*Written task*. Every entry below should be printed exactly, without its images.

____________

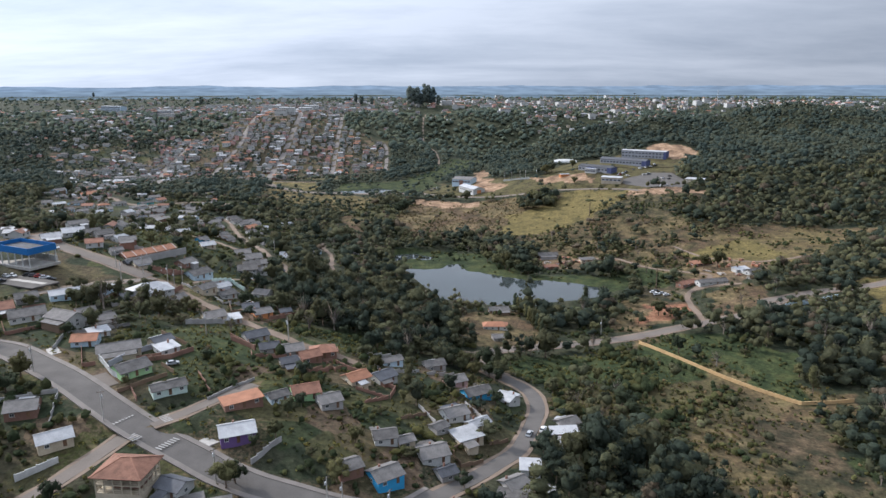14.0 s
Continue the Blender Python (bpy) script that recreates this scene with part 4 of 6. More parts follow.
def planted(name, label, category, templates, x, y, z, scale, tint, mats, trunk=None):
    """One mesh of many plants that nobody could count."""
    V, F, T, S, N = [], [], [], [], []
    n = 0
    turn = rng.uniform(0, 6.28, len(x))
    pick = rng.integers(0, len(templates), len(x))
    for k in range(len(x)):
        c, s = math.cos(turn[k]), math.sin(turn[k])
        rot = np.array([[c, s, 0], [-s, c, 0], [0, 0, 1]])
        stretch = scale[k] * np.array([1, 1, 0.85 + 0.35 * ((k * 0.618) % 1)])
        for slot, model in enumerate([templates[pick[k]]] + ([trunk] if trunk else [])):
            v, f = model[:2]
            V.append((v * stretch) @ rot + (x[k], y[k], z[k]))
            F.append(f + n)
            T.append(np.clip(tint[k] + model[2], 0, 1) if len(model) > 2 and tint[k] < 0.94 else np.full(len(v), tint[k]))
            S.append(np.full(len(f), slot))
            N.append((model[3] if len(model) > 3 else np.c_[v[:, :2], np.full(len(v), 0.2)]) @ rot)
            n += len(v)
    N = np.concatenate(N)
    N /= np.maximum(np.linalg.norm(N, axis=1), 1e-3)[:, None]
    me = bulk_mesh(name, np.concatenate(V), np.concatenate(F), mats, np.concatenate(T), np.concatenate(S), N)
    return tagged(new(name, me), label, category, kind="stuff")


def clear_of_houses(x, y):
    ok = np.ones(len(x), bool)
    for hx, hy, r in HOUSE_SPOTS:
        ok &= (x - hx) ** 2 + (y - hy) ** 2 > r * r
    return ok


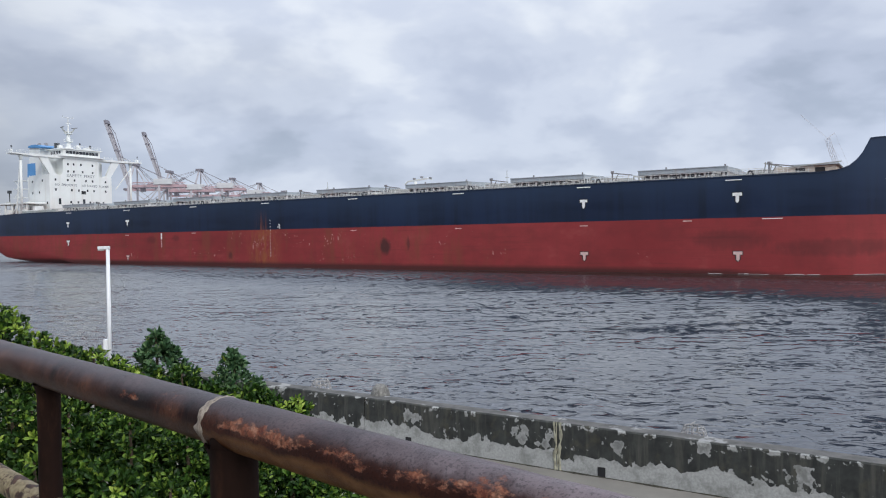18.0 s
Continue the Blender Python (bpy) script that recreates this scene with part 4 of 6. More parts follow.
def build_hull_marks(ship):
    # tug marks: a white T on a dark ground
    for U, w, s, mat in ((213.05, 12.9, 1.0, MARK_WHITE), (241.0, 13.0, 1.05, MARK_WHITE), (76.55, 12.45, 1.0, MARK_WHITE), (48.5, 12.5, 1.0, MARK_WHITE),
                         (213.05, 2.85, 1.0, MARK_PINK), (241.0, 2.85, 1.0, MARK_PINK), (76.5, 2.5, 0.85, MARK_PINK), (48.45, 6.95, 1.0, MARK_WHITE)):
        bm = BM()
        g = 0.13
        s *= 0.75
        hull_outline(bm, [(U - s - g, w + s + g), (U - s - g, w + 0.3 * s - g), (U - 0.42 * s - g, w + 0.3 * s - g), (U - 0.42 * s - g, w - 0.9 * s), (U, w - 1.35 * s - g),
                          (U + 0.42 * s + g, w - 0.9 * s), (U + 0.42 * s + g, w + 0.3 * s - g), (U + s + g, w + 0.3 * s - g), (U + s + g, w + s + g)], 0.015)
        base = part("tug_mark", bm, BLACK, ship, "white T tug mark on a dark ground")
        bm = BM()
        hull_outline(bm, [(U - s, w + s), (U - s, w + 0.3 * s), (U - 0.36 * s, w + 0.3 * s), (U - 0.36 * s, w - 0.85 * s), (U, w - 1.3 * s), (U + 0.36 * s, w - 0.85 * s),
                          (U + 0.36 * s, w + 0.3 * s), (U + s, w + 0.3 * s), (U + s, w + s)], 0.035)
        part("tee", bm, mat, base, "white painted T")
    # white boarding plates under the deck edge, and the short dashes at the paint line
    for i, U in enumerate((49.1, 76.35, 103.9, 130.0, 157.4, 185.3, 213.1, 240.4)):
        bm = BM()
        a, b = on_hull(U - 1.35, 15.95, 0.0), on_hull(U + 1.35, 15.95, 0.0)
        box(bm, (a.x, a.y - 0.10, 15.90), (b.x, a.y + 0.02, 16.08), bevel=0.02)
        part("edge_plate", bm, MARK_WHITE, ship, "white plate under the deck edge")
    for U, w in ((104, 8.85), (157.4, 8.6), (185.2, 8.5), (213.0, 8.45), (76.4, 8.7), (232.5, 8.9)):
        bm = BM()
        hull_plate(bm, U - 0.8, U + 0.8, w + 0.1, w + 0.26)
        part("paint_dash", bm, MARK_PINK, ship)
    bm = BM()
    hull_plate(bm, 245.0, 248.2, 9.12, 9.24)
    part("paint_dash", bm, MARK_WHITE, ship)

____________

*Result of the task*.
14.0 s
Continue the Blender Python (bpy) script that recreates this scene with part 4 of 6. More parts follow.
def planted(name, label, category, templates, x, y, z, scale, tint, mats, trunk=None):
    """One mesh of many plants that nobody could count."""
    V, F, T, S, N = [], [], [], [], []
    n = 0
    turn = rng.uniform(0, 6.28, len(x))
    pick = rng.integers(0, len(templates), len(x))
    for k in range(len(x)):
        c, s = math.cos(turn[k]), math.sin(turn[k])
        rot = np.array([[c, s, 0], [-s, c, 0], [0, 0, 1]])
        stretch = scale[k] * np.array([1, 1, 0.85 + 0.35 * ((k * 0.618) % 1)])
        for slot, model in enumerate([templates[pick[k]]] + ([trunk] if trunk else [])):
            v, f = model[:2]
            V.append((v * stretch) @ rot + (x[k], y[k], z[k]))
            F.append(f + n)
            T.append(np.clip(tint[k] + model[2], 0, 1) if len(model) > 2 and tint[k] < 0.94 else np.full(len(v), tint[k]))
            S.append(np.full(len(f), slot))
            N.append((model[3] if len(model) > 3 else np.c_[v[:, :2], np.full(len(v), 0.2)]) @ rot)
            n += len(v)
    N = np.concatenate(N)
    N /= np.maximum(np.linalg.norm(N, axis=1), 1e-3)[:, None]
    me = bulk_mesh(name, np.concatenate(V), np.concatenate(F), mats, np.concatenate(T), np.concatenate(S), N)
    return tagged(new(name, me), label, category, kind="stuff")


def clear_of_houses(x, y):
    ok = np.ones(len(x), bool)
    for hx, hy, r in HOUSE_SPOTS:
        ok &= (x - hx) ** 2 + (y - hy) ** 2 > r * r
    return ok


18.0 s
Continue the Blender Python (bpy) script that recreates this scene with part 4 of 6. More parts follow.
def build_hull_marks(ship):
    # tug marks: a white T on a dark ground
    for U, w, s, mat in ((213.05, 12.9, 1.0, MARK_WHITE), (241.0, 13.0, 1.05, MARK_WHITE), (76.55, 12.45, 1.0, MARK_WHITE), (48.5, 12.5, 1.0, MARK_WHITE),
                         (213.05, 2.85, 1.0, MARK_PINK), (241.0, 2.85, 1.0, MARK_PINK), (76.5, 2.5, 0.85, MARK_PINK), (48.45, 6.95, 1.0, MARK_WHITE)):
        bm = BM()
        g = 0.13
        s *= 0.75
        hull_outline(bm, [(U - s - g, w + s + g), (U - s - g, w + 0.3 * s - g), (U - 0.42 * s - g, w + 0.3 * s - g), (U - 0.42 * s - g, w - 0.9 * s), (U, w - 1.35 * s - g),
                          (U + 0.42 * s + g, w - 0.9 * s), (U + 0.42 * s + g, w + 0.3 * s - g), (U + s + g, w + 0.3 * s - g), (U + s + g, w + s + g)], 0.015)
        base = part("tug_mark", bm, BLACK, ship, "white T tug mark on a dark ground")
        bm = BM()
        hull_outline(bm, [(U - s, w + s), (U - s, w + 0.3 * s), (U - 0.36 * s, w + 0.3 * s), (U - 0.36 * s, w - 0.85 * s), (U, w - 1.3 * s), (U + 0.36 * s, w - 0.85 * s),
                          (U + 0.36 * s, w + 0.3 * s), (U + s, w + 0.3 * s), (U + s, w + s)], 0.035)
        part("tee", bm, mat, base, "white painted T")
    # white boarding plates under the deck edge, and the short dashes at the paint line
    for i, U in enumerate((49.1, 76.35, 103.9, 130.0, 157.4, 185.3, 213.1, 240.4)):
        bm = BM()
        a, b = on_hull(U - 1.35, 15.95, 0.0), on_hull(U + 1.35, 15.95, 0.0)
        box(bm, (a.x, a.y - 0.10, 15.90), (b.x, a.y + 0.02, 16.08), bevel=0.02)
        part("edge_plate", bm, MARK_WHITE, ship, "white plate under the deck edge")
    for U, w in ((104, 8.85), (157.4, 8.6), (185.2, 8.5), (213.0, 8.45), (76.4, 8.7), (232.5, 8.9)):
        bm = BM()
        hull_plate(bm, U - 0.8, U + 0.8, w + 0.1, w + 0.26)
        part("paint_dash", bm, MARK_PINK, ship)
    bm = BM()
    hull_plate(bm, 245.0, 248.2, 9.12, 9.24)
    part("paint_dash", bm, MARK_WHITE, ship)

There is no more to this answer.